* Exercise brief
Set down exactly the lines in the records below that run from the line with "finishes the script." to the line with "skin_rings(bm, rings, m=0)", inclusive, and nothing more.
================
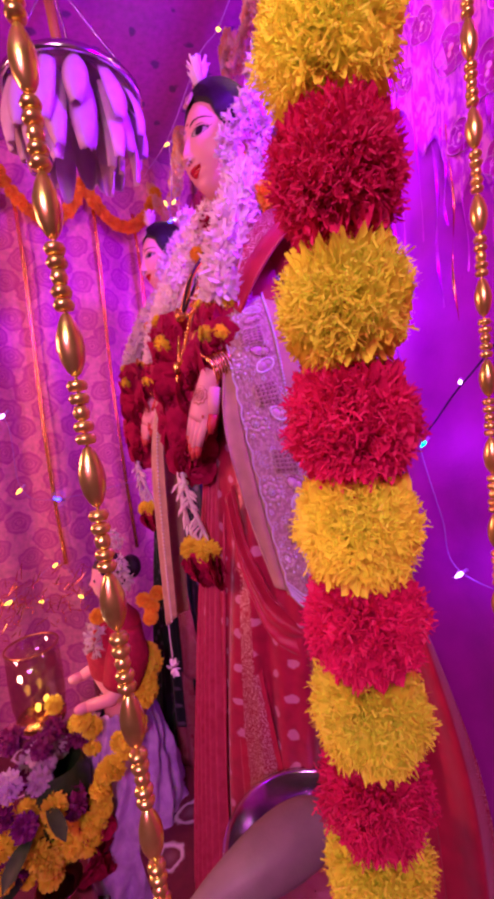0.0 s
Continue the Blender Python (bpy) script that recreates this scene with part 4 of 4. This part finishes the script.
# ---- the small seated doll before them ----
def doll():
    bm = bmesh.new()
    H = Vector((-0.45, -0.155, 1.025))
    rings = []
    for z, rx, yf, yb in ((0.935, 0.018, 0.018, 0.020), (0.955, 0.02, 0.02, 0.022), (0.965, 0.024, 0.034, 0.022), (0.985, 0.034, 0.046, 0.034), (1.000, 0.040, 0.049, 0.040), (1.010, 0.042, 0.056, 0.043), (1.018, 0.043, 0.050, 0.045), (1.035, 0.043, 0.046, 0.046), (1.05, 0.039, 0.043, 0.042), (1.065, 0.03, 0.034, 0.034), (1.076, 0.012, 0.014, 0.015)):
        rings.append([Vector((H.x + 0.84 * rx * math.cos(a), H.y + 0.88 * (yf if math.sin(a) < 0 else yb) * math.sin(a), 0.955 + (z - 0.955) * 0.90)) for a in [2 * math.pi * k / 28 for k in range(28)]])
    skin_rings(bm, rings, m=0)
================
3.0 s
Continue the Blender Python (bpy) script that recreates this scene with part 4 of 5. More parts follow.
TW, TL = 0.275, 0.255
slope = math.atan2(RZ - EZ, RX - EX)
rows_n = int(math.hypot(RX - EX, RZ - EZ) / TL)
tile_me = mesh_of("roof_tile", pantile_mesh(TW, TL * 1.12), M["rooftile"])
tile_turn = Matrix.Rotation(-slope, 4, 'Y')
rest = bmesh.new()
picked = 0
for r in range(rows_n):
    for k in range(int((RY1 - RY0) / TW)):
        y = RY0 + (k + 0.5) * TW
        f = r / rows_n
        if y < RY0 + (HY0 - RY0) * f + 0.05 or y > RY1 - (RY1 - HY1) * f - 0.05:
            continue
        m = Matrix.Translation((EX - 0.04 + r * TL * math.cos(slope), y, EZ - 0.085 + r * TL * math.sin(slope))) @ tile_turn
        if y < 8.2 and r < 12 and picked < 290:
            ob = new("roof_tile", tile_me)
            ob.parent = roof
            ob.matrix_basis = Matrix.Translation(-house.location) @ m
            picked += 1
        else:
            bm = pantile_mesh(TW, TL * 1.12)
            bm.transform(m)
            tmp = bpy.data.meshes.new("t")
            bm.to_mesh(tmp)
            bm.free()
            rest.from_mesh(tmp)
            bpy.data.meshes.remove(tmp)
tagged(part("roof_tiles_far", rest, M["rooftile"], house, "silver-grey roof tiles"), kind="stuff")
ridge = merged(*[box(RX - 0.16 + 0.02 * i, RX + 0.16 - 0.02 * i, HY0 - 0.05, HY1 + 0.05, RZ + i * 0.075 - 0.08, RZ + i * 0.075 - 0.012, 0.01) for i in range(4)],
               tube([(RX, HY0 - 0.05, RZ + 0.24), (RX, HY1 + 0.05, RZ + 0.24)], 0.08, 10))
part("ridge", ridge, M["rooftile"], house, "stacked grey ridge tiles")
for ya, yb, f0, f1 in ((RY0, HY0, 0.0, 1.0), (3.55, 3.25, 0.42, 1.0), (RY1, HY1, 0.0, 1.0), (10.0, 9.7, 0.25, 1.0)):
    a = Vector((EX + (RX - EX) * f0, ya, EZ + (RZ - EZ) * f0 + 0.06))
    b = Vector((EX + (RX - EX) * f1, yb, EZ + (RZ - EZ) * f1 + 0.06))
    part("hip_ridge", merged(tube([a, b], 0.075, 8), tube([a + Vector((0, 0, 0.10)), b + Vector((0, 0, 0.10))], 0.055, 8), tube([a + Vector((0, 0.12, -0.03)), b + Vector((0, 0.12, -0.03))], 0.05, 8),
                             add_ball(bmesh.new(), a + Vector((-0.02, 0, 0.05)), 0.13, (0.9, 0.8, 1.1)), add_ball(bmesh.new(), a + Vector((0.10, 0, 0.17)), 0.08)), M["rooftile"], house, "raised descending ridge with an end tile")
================
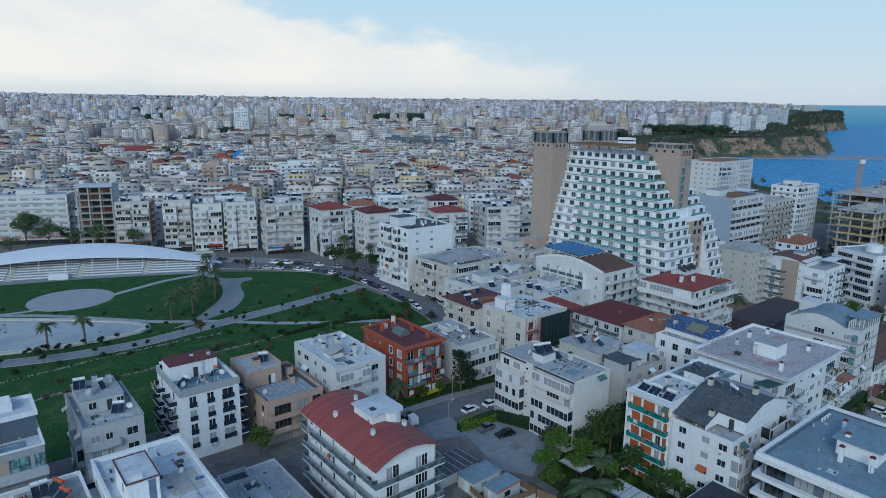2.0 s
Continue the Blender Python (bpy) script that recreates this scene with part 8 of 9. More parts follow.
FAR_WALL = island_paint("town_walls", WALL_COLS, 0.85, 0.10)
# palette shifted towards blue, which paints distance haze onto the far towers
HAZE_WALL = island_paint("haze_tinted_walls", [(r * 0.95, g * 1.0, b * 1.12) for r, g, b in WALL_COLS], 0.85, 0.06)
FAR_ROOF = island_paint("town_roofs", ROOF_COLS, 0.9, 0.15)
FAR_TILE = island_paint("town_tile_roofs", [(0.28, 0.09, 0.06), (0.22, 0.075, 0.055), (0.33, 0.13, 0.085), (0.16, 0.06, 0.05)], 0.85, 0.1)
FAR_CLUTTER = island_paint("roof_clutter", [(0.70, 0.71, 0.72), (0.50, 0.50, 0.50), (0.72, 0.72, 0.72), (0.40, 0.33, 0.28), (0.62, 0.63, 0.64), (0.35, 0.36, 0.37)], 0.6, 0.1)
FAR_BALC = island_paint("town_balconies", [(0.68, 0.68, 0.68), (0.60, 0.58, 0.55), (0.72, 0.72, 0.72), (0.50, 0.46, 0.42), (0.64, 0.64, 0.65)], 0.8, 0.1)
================
* Written response
Continue the Blender Python (bpy) script that recreates this scene with part 4 of 4. This part finishes the script.
# ---- the small seated doll before them ----
def doll():
    bm = bmesh.new()
    H = Vector((-0.45, -0.155, 1.025))
    rings = []
    for z, rx, yf, yb in ((0.935, 0.018, 0.018, 0.020), (0.955, 0.02, 0.02, 0.022), (0.965, 0.024, 0.034, 0.022), (0.985, 0.034, 0.046, 0.034), (1.000, 0.040, 0.049, 0.040), (1.010, 0.042, 0.056, 0.043), (1.018, 0.043, 0.050, 0.045), (1.035, 0.043, 0.046, 0.046), (1.05, 0.039, 0.043, 0.042), (1.065, 0.03, 0.034, 0.034), (1.076, 0.012, 0.014, 0.015)):
        rings.append([Vector((H.x + 0.84 * rx * math.cos(a), H.y + 0.88 * (yf if math.sin(a) < 0 else yb) * math.sin(a), 0.955 + (z - 0.955) * 0.90)) for a in [2 * math.pi * k / 28 for k in range(28)]])
    skin_rings(bm, rings, m=0)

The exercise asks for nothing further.